Young baseball players shake hands after a game in Keshena, Wisconsin, in the early 1970s. Keshena is a large community on the Menominee Indian Reservation.
Carmine bee-eaters emerge from their nests, which are holes burrowed in a cliff along the Tinga River in Chad. During the day, the colourful birds feast on—you guessed it—bees, along with wasps and other flying insects.
Canoes belonging to miners float over a spot where gold was found in Venezuela's Caroní River. Even when this image was published in the March 1963 issue, the diving equipment was old, causing each man to risk his life in the pursuit.
Women in Papeete, French Polynesia, get through a sweltering church service with the help of handheld fans. Men and women don't sit together in these services, but still sing hymns in Tahitian.
Aspiring astronauts experience 30-second intervals of weightlessness in a NASA training aircraft. To create the effect, the plane flies in parabolas—and thus earns the nickname "The Vomit Comet."
Women brave choppy waters for a swim on a stormy day in Ocean Grove, New Jersey. The small town is roughly one square mile, with half of that being made up of water.
Visitors ride camels across China's Taklimakan Desert, just as Marco Polo did in 1273. The desert is nearly as big as the country of Germany.
Women socialise at a country club in São Paulo, Brazil.

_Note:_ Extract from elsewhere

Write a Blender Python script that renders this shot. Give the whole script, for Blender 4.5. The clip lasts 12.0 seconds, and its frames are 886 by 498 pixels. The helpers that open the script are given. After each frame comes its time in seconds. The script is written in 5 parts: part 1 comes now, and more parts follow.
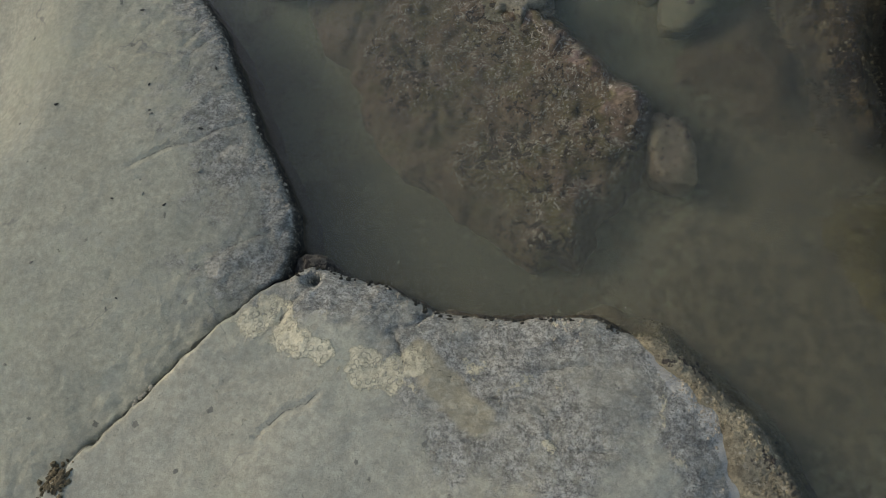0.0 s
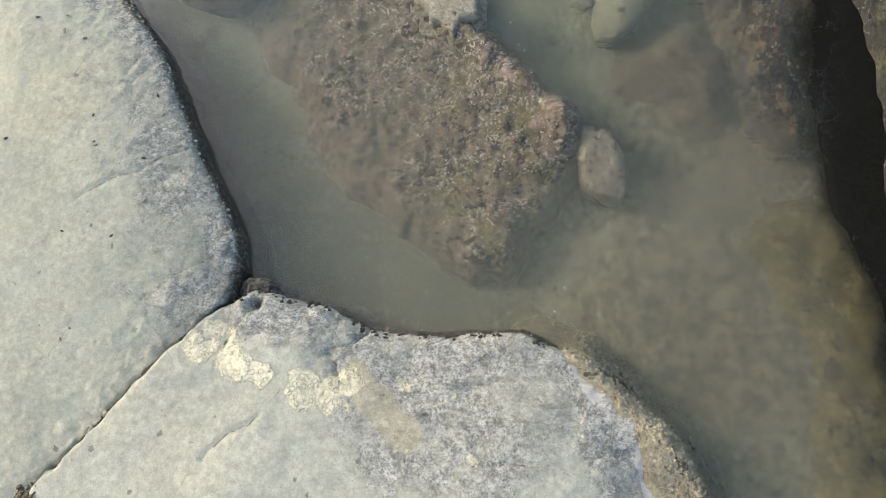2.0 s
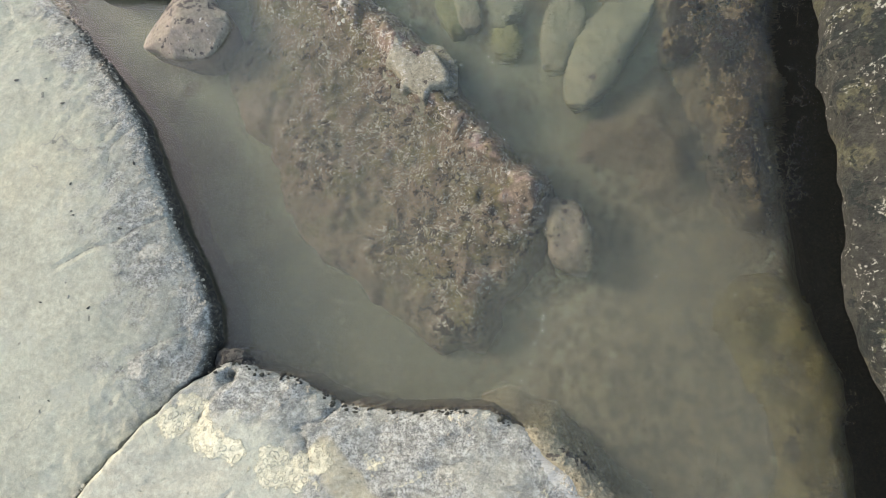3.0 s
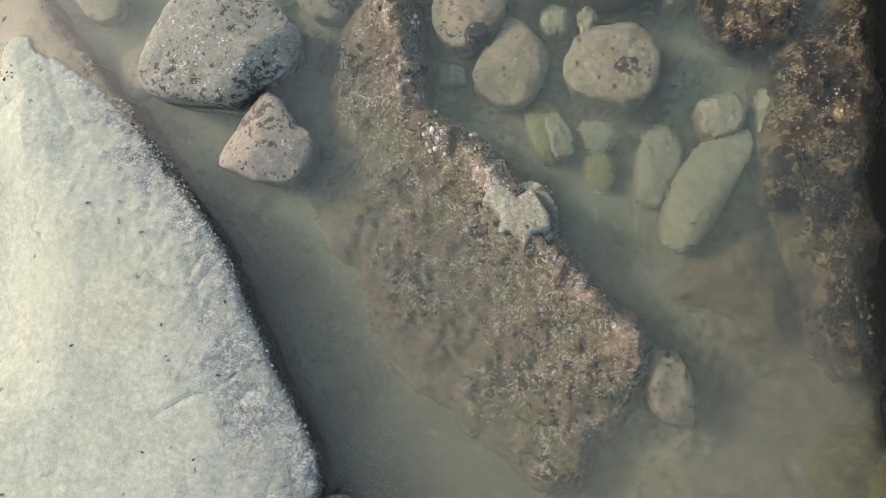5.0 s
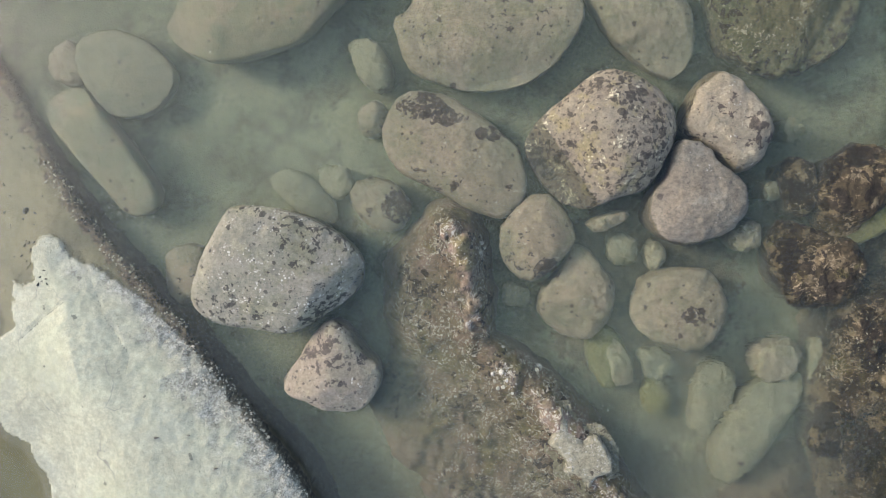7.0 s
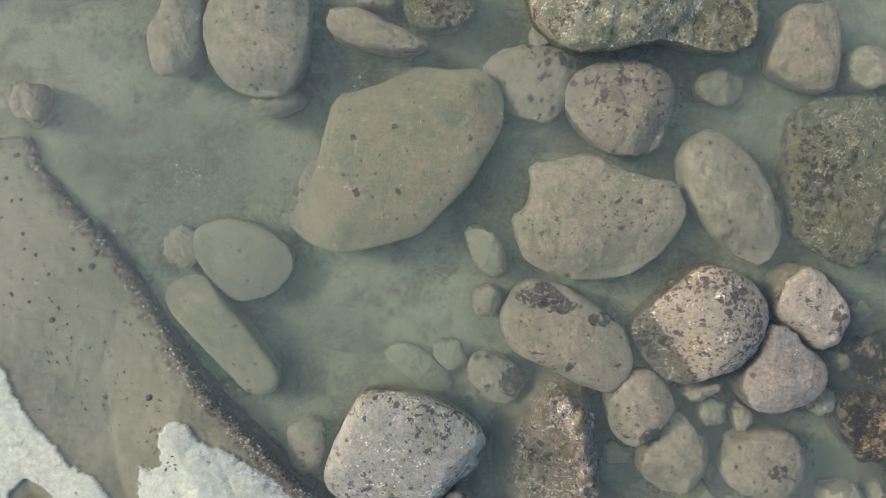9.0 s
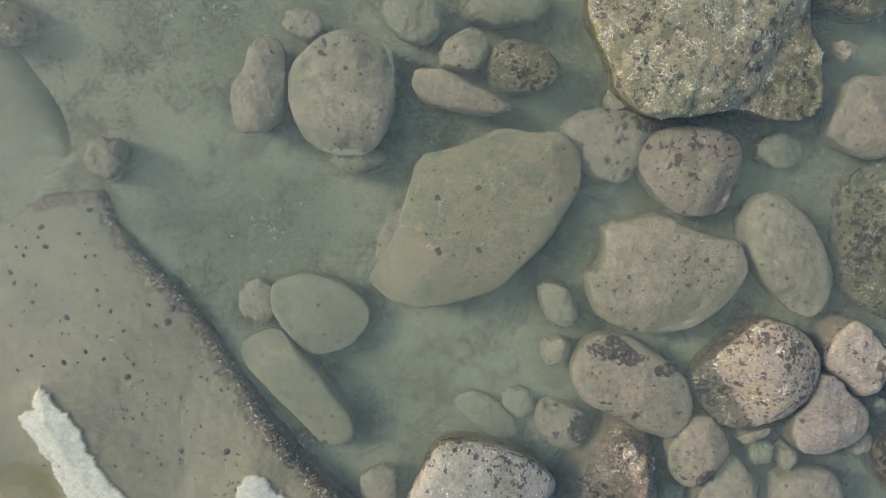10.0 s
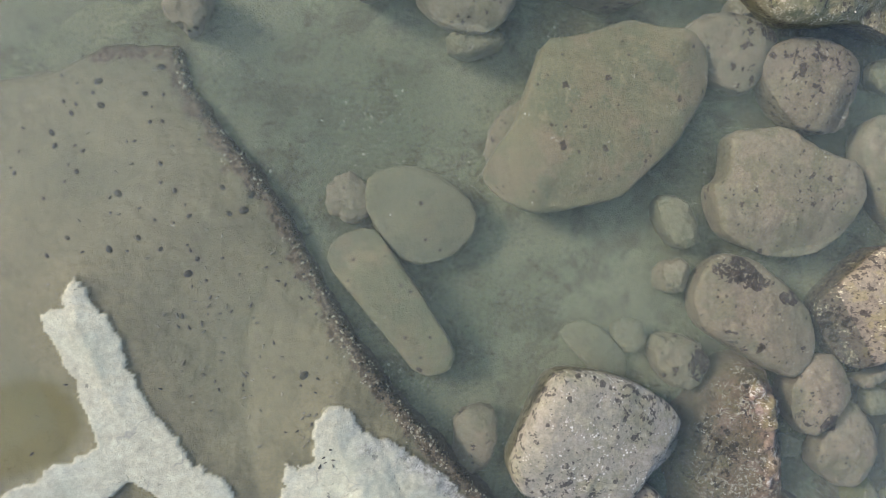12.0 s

In the 1980s, when this photo was published, 50 percent of the country's wealth was held by just 10 percent of the population.
Nha Trang, Vietnam, is famous for its beaches. In the early mornings, locals gather to socialise, play badminton, and relax.
Two aspiring rap artists bump fists near their homes in the Bronx, where hip-hop was born in the 1970s. In an April 2007 story, writer James McBride traveled the world to trace the origins of the genre.
Seniors celebrate their graduation from J. E. B. Stuart High School in Falls Church, Virginia. This story from the September 2001 issue examined immigration to the United States. At the time, some 70 countries were represented in the student body at the school, which has since been renamed Justice High School.
Mont Blanc stands on the border of Italy and France, the second tallest mountain in Europe. In this photo of the summit from the August 1913 issue, climbers make their descent in single file.